Module learning outcomes
By the end of the module, students should be able to:
Analyse a complex human rights scenario
Identify a range of legal, practical and ethical issues arising
Explain a range of substantive and procedural legal and ethical concepts applicable to those issues
Prepare a detailed, critical, legal and practical analysis
Evaluate legal and practical issues from a number of chosen perspectives
Write a number of varied pieces of work informed by detailed research
Present a draft of a piece of work to a conference of peers
Review peers' developing work and provide feedback, whilst receiving and acting on feedback on their own work
Edit, improve and prepare finalised versions of pieces of written work
Module content
This module develops from core PBL learning the complexity, number of issues and types of legal and other issues within case studies, to facilitate development of higher level knowledge and a range of higher-level intellectual skills, both academic and practice-focused. Within these scenarios, students will have the scope to define their own written assessment outputs, aligned to the assessment requirements and module aims and learning outcomes. Through these outputs, students will be able to demonstrate interconnected knowledge, skills, attitudes, objectivity and understanding, in a high quality, compact body of work. The latter could include any of:
- Essay for academic audience
- Op-ed piece for media outlet
- Article for professional journal
- Research memo for counsel
- Research memo for a UN or regional human rights body
- Presentation for client, community group or media professionals
- Panel debate for public audience
- Case comment
- Legislation and procedural rules analysis
- Briefing for MPs and Peers
- The legal issues developed through the case study will include aspects of many of the following:
- Human rights law (nationally, regionally and internationally), including rights related to the defence of human rights
- Nationality, immigration and asylum law
- Labour and workplace law
- Criminal procedure
- Civil procedure
- Public law, including administrative procedure
- Human rights law, including freedom of speech
- Constitutional law and the rule of law
Indicative assessment
| Task | % of module mark |
|---|---|
| Essay/coursework | 30.0 |
| Essay/coursework | 70.0 |
Special assessment rules
None
Additional assessment information
Formative work is embedded through the preparation of the assessed items as noted above.

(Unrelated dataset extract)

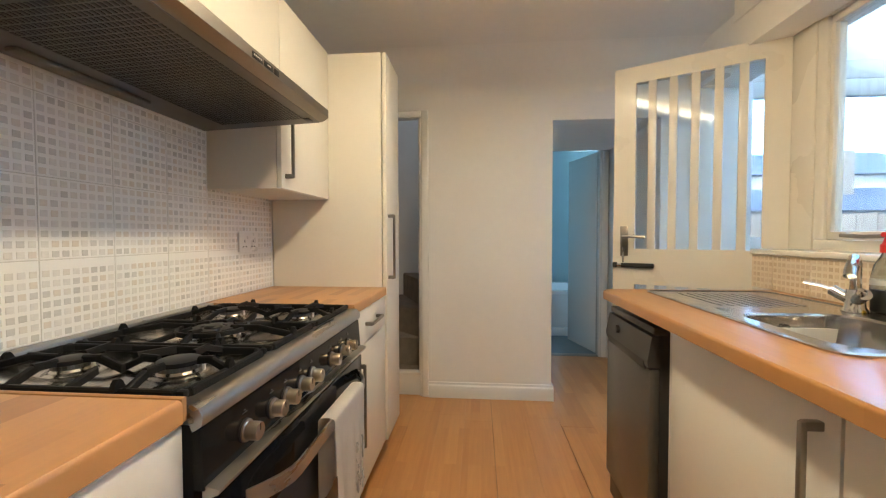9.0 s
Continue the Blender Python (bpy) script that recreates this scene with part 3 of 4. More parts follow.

Formative feedback from tutors and peers then informs students in reviewing, editing and preparing final versions for summative assessment.
Indicative reassessment
| Task | % of module mark |
|---|---|
| Essay/coursework | 30.0 |
| Essay/coursework | 70.0 |
Module feedback
Students will receive feedback on development of their case study analysis from their tutor and peers during workshops in weeks 2, 3 and 4 of the module. They will then receive feedback on their written body of work - to form their final assessed portfolio - through a series of interactions with peers and tutors.
Feedback will be provided within the Policy Turnaround Time.
Indicative reading
Given the problem-based learning nature of this module, the focus on research skills, and the flexibility in choice of issues and perspectives on which students can prepare their written body of work, there are no key texts for this module.